Kindar gripped the sheets and pretended not to hear. Lindy jabbed a finger at the amore. “Get out, you.” She waved her hands. “Shoo. Go back to your place.” With a glance at Kindar, the amore slid from the bed to calmly gather his clothes. He hugged the side of the doorframe as Duchess Clotilde swept in, summoned by another servant.
Clotilde drew to a halt. Her gray hair in disarray, she sank into a deep curtsey and tried to control her panting. “How may I serve, Highness?”
Kindar sighed. “Go. All of you. I want to be alone.” For once, Lindy retreated from the room with only a mutter about her knees, leaving the incense burning in its dish.

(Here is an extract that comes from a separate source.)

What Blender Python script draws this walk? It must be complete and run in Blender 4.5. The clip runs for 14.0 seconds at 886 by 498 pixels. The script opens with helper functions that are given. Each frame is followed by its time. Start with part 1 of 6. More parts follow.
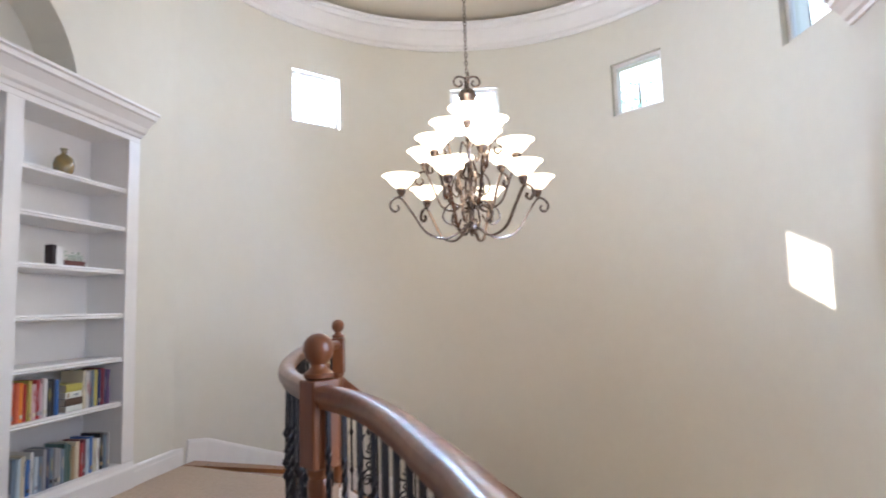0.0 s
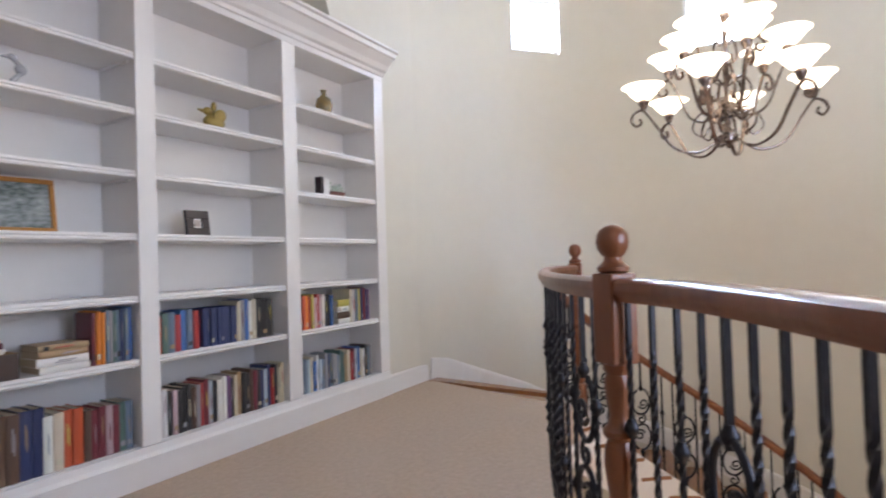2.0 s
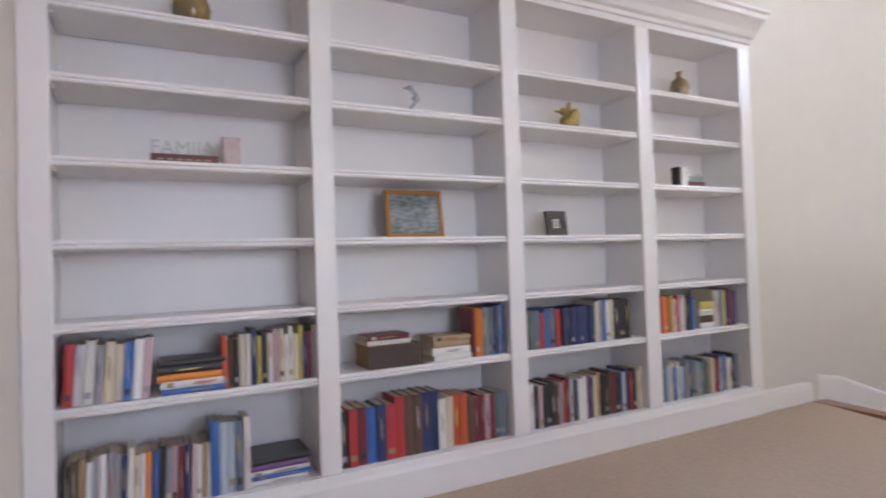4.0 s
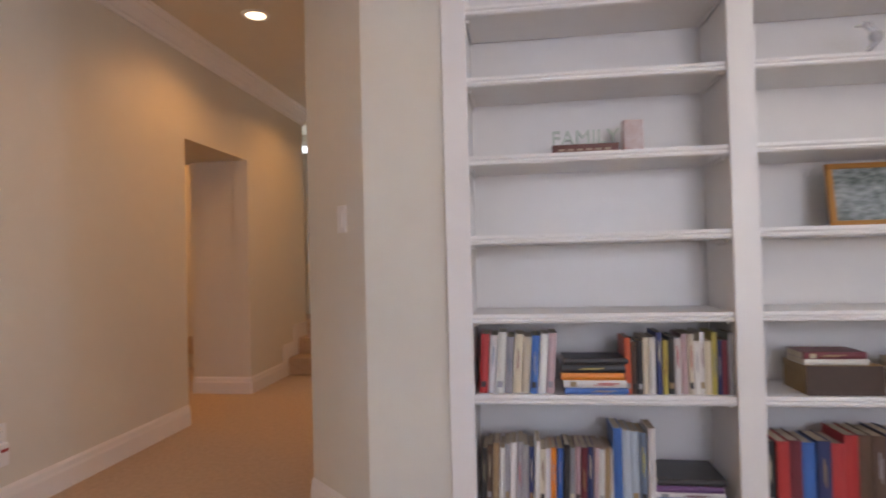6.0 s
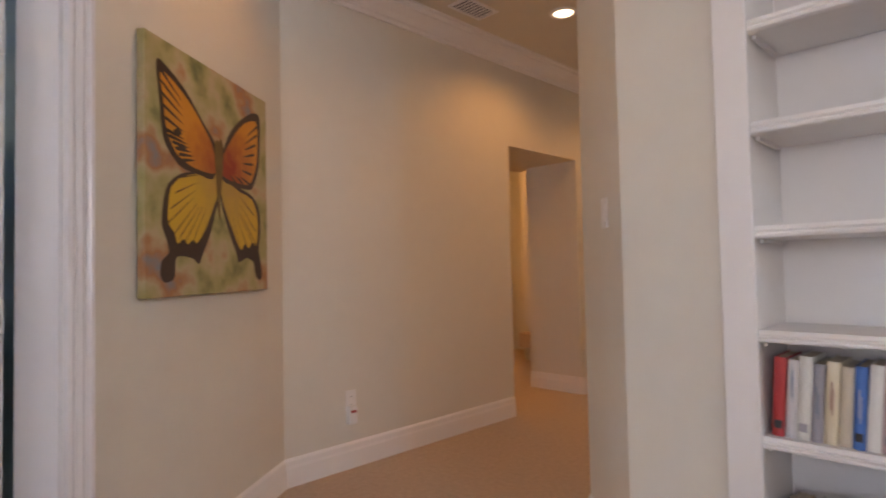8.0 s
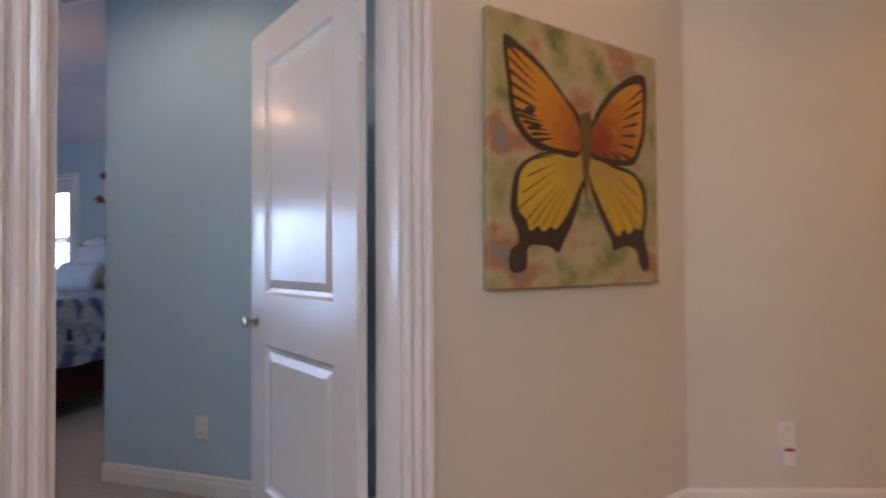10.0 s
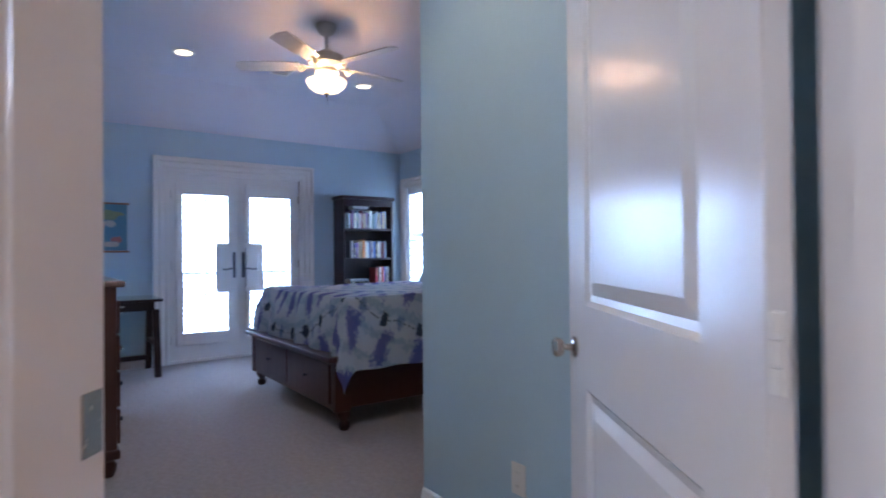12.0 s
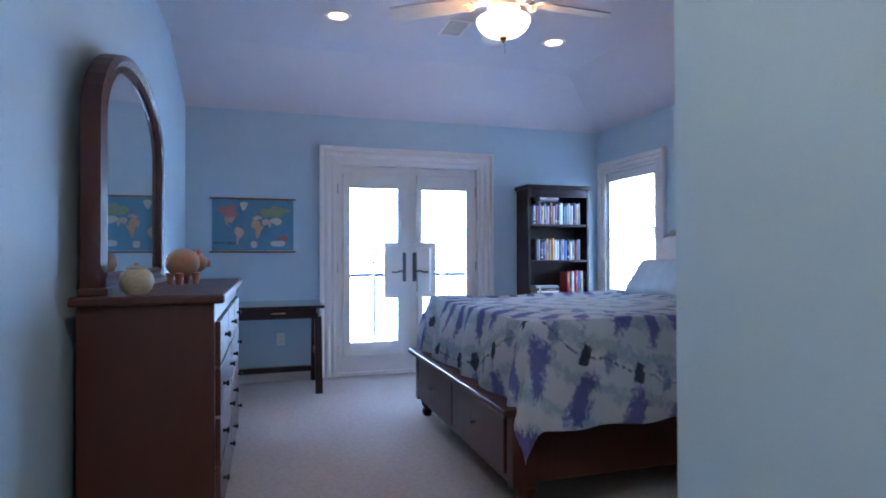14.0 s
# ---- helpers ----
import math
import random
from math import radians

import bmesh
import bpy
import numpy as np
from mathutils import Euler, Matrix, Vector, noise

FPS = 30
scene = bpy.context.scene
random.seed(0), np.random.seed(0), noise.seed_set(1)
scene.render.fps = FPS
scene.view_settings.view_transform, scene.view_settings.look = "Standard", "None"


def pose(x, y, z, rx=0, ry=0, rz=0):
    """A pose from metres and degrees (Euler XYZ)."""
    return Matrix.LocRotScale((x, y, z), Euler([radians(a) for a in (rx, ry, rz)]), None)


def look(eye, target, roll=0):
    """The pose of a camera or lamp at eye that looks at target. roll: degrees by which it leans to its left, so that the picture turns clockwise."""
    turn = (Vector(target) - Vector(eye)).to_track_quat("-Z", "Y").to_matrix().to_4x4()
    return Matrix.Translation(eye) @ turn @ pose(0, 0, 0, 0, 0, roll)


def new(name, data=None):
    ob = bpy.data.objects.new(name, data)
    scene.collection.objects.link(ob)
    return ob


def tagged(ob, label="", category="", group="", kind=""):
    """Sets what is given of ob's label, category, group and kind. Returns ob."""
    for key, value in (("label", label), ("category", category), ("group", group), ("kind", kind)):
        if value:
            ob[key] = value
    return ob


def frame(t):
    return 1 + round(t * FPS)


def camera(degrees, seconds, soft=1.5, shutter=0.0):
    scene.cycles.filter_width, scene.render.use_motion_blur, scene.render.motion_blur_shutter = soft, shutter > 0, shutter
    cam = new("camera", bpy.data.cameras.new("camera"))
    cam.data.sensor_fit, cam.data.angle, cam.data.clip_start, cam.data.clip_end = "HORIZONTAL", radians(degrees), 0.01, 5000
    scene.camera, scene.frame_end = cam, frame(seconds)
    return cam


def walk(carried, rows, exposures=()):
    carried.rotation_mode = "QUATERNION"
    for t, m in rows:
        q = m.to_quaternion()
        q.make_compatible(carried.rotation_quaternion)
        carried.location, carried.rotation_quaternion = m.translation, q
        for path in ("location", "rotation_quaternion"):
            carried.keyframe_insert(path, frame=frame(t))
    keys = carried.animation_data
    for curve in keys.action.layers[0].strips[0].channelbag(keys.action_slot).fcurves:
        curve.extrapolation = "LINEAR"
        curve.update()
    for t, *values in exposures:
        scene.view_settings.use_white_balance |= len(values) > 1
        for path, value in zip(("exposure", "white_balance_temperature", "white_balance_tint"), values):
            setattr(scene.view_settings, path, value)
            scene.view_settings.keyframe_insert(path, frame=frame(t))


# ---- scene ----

Clotilde remained in her curtsey. “Yes, Highness.” She rose with difficulty, hands gripping her skirts. “Highness, I beg you to see the wizard.” The duchess lowered her eyes to the floor, bit her lip, and began to back from the room.
“Wait.” The woman gave her no peace. “You know that would be misinterpreted. They’d say I sought a fortune teller to predict my fate, especially today.”
“As you wish, Highness. You know best.” Clotilde sped through the ritual words that followed. “Impus’ blessing on Empress Eugenie, who gave birth to three female children and no male. It is proof of the glory gifted to Anost by the gods.” Clotilde straightened. “But don’t forget, Violetta is not heir yet.”
A bitter laugh escaped Kindar. “My mother is luck made flesh. It has been almost two hundred years since such a fortunate event blessed Anost. Three is the most honored of numbers. How can she fail to achieve her perfect heir?” She released the sheet to lean back against the pillows, giving a small cough. “Lucky for her, my death will not count against the omen.”
Clotilde raised her eyes from the floor. “Such a death will not happen, if we can prevent it.”
A ghost of a smile flitted across Kindar’s face. “Thank you. I believe I can sleep now.” The duchess departed. Alone in the quiet room, Kindar stared into the gloom. The choke lung ruined everything. If not for it, would she be the heir?
All knew the disease was a curse from the Unnamed Gods, a sign of unworthiness. Not satisfied with trying to claim her life, the choke lung proclaimed her unfit for all to see. She could not afford to appear any weaker by flouting the unspoken rules or protocols of court. It forced her to guard every word she spoke, even to her servants. It made her a joke and placed her always as an afterthought. Can they not see the gods are mistaken?
She rolled over to resume watching the candle. No matter how she tried to push the worry away, her mind rebelled, keeping sleep at bay.